With some smart thinking, a lot of grant writing, and simple respect for the students under his care, Dr. Newman turned the district around in a short time. The impacts of Dr. Newman’s actions can be easily seen in the lives of the students documented in this film. I can’t think of any better examples of policy in action that would be available for political students’ viewing. Education and Public School administration students would be most interested in this documentary as well.
Read our review of Petersburg Rising
The Silence of Others
This artful and ambitious documentary seeks to document the voices of those who survived what is perhaps the most forgotten conflict of the 20th century; What is known in the US as the Spanish Civil War. Information, stifled by the fascist government of Francisco Franco, was readily overwhelmed in foreign papers by German machinations preceding World War II.
The eventual victory of the Axis allied fascists and entrenching of Franco’s iron will also be meant the history of the massacres, mass shootings, and other atrocities were glossed over or never preserved while other atrocities such as the theft of infants from ‘undesirables’ still occurred. The ‘installation of democracy’ with Franco’s death in the 1970s didn’t bring justice, truth, or peace.

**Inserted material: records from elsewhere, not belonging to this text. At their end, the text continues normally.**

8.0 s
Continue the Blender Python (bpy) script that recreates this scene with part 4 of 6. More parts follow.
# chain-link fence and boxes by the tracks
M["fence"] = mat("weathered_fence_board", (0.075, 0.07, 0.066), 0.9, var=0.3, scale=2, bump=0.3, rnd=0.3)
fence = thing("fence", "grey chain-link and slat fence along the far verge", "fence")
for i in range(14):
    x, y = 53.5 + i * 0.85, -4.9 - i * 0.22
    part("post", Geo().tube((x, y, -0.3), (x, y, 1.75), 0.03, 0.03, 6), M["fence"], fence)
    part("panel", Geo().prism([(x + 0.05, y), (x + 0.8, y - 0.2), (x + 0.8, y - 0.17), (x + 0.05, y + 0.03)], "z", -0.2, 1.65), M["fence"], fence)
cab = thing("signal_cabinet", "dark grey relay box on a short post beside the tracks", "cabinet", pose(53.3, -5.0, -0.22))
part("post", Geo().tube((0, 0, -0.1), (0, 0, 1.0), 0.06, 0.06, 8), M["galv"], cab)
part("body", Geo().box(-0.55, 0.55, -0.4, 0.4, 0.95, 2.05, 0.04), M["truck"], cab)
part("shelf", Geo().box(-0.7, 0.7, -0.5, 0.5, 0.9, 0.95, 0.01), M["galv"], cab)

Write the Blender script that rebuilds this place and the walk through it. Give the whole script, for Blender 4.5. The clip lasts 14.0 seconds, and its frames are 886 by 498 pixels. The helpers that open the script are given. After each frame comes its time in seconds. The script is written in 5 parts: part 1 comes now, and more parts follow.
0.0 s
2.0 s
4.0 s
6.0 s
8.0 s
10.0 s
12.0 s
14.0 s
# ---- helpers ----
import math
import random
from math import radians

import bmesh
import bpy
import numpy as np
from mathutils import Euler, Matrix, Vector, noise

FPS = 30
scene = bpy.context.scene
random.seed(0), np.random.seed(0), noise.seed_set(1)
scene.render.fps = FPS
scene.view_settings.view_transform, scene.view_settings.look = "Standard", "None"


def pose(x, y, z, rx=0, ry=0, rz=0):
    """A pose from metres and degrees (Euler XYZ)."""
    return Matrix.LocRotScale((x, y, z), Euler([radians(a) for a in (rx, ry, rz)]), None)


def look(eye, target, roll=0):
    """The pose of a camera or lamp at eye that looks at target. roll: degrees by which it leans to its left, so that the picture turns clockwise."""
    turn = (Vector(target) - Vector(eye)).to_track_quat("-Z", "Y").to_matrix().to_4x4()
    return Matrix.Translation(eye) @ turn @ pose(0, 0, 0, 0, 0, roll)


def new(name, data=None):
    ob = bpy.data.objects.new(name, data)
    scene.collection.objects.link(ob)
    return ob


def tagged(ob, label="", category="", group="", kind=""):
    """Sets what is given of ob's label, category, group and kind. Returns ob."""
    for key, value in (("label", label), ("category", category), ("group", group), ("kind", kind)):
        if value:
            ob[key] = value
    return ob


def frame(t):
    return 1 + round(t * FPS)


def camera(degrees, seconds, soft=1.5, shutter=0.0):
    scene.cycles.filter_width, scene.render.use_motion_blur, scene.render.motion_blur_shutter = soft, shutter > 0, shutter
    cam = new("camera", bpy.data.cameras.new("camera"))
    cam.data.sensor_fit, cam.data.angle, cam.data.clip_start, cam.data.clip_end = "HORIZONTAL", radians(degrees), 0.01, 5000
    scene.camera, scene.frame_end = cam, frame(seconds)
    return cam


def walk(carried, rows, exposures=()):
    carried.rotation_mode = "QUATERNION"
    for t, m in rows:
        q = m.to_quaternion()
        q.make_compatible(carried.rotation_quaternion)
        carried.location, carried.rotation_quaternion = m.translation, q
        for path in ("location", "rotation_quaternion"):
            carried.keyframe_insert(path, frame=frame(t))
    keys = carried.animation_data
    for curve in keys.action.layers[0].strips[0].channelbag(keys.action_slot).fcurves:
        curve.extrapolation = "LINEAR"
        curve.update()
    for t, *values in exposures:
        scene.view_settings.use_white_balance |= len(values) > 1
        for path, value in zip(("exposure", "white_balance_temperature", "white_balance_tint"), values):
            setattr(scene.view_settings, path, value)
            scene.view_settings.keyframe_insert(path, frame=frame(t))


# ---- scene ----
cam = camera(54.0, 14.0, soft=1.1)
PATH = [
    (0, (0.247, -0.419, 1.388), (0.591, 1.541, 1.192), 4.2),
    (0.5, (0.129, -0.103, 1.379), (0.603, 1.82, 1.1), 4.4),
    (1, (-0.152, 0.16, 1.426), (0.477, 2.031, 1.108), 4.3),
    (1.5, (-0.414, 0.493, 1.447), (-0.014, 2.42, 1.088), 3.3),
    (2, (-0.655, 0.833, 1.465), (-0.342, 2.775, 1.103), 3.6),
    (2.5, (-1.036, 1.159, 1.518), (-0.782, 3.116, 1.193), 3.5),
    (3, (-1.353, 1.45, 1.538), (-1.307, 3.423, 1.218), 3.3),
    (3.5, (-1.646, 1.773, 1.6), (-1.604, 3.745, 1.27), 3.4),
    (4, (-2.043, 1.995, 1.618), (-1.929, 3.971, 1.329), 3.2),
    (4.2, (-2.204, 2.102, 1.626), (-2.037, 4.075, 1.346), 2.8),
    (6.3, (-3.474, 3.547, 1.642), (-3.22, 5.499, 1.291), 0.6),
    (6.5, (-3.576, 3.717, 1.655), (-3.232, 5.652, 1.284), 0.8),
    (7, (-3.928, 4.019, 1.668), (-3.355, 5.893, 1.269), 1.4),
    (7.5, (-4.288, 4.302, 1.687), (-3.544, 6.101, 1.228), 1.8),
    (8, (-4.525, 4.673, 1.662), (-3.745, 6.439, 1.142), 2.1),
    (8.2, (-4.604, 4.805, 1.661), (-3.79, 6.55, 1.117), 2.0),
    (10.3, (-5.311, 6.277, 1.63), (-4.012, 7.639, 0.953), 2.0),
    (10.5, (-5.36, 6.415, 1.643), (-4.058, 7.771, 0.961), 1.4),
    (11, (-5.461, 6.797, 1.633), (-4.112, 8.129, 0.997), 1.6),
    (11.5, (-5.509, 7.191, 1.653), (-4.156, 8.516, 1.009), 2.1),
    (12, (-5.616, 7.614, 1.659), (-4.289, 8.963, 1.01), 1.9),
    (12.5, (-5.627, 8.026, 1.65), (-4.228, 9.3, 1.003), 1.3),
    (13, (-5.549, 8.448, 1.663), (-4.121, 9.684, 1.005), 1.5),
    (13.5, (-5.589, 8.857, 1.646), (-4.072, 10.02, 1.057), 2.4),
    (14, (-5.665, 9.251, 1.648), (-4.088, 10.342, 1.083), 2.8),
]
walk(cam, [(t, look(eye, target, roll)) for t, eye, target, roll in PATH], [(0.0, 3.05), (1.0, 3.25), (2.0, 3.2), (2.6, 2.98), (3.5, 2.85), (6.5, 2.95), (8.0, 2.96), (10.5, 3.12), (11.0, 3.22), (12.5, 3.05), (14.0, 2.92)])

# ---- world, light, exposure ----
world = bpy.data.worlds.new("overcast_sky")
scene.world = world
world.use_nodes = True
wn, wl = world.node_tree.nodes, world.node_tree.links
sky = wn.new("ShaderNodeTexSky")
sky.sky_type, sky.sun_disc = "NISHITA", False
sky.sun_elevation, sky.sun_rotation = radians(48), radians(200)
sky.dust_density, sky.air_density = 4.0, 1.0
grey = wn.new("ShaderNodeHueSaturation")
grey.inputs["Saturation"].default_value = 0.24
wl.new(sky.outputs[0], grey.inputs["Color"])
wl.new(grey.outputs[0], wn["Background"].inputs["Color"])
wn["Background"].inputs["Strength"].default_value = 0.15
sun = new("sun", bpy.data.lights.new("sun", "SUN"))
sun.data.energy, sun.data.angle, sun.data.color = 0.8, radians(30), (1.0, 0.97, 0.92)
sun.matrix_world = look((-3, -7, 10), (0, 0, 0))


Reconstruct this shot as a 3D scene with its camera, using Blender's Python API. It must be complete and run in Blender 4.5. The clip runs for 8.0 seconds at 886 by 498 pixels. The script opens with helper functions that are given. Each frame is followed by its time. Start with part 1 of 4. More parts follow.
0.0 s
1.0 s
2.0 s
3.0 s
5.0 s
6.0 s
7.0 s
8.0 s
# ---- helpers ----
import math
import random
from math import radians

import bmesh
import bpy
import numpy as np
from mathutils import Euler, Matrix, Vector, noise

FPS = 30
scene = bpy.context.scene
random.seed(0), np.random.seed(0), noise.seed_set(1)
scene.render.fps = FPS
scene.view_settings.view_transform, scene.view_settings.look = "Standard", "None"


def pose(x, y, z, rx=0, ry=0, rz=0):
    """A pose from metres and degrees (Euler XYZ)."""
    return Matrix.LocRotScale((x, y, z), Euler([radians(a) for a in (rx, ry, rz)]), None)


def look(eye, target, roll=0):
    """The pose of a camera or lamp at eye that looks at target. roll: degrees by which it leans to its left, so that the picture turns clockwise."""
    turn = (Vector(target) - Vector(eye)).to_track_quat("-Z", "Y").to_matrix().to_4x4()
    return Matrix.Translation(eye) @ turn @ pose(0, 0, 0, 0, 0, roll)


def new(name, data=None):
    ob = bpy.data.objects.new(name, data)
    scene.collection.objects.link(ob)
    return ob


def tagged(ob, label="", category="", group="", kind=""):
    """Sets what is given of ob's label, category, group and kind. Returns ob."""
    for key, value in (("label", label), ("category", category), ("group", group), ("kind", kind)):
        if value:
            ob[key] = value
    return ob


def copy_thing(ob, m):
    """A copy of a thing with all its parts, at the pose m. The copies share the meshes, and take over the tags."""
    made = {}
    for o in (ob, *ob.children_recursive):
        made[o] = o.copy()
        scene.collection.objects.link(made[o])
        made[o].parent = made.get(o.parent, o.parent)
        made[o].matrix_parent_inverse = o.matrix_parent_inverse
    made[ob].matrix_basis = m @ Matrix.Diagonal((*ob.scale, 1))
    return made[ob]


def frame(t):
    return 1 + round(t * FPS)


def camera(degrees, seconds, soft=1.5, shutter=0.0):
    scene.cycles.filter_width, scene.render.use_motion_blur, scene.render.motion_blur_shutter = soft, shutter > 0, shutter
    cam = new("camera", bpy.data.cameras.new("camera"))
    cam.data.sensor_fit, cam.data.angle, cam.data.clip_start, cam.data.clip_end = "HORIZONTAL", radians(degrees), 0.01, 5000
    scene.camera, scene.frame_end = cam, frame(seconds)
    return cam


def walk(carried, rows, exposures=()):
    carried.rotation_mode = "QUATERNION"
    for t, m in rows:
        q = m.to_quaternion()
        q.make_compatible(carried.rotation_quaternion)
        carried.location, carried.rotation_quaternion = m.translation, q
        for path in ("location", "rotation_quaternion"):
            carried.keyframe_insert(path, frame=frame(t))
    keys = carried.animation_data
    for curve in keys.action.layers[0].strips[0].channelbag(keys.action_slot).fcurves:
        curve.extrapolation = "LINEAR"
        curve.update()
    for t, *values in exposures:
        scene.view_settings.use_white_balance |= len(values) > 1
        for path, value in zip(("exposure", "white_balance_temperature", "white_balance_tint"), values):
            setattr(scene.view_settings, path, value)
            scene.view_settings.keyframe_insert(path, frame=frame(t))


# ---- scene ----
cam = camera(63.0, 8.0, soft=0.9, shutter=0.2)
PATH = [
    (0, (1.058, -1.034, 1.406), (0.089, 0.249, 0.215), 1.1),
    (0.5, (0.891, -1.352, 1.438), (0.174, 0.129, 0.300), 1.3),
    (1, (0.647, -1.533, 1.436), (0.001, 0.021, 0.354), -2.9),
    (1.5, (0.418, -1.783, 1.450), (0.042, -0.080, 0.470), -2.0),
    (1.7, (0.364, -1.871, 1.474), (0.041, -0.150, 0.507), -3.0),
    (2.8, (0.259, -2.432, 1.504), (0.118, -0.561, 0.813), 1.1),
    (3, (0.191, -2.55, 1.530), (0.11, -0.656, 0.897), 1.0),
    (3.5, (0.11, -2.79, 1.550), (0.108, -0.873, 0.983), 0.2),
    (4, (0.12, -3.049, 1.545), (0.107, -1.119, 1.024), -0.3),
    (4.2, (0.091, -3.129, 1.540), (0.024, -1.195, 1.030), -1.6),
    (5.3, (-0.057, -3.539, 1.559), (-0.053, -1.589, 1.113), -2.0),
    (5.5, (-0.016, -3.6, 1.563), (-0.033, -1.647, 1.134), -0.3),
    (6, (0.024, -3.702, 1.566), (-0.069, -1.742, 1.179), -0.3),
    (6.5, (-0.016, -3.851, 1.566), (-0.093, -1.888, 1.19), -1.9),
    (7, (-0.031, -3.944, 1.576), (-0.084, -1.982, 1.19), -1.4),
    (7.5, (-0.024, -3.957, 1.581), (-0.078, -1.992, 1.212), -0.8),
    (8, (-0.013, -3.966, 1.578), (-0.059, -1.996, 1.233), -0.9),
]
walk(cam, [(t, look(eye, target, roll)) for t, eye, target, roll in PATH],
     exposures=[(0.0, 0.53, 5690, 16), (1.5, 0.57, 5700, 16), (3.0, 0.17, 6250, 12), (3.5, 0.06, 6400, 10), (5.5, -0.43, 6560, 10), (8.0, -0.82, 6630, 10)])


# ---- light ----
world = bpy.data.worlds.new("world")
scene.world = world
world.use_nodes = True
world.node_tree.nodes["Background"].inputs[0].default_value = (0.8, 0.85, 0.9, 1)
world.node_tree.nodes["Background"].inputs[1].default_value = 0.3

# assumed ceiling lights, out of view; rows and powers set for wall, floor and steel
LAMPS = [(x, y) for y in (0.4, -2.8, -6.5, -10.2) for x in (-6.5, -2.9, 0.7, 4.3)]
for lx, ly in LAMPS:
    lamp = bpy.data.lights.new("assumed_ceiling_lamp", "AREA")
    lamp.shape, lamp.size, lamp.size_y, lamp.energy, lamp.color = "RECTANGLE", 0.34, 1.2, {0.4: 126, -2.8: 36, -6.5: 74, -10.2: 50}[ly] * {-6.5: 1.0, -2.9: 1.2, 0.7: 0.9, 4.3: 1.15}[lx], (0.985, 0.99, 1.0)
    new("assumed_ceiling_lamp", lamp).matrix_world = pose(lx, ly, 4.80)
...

Those who had been governing months or years before under Franco’s fascist dictatorship retained their positions or earned higher office in the new democracy. The Spanish government enacted a ‘great forgetting’ which included a vow of silence: these atrocities nor those who suffered under them will be mentioned. Despite all this, there are those who still fight, and win, for justice. The Silence of Others touches on many tough subjects, but its existence is in direct denial of the will of a long-dead fascist dictator and of great interest to anyone studying politics or modern Spanish history.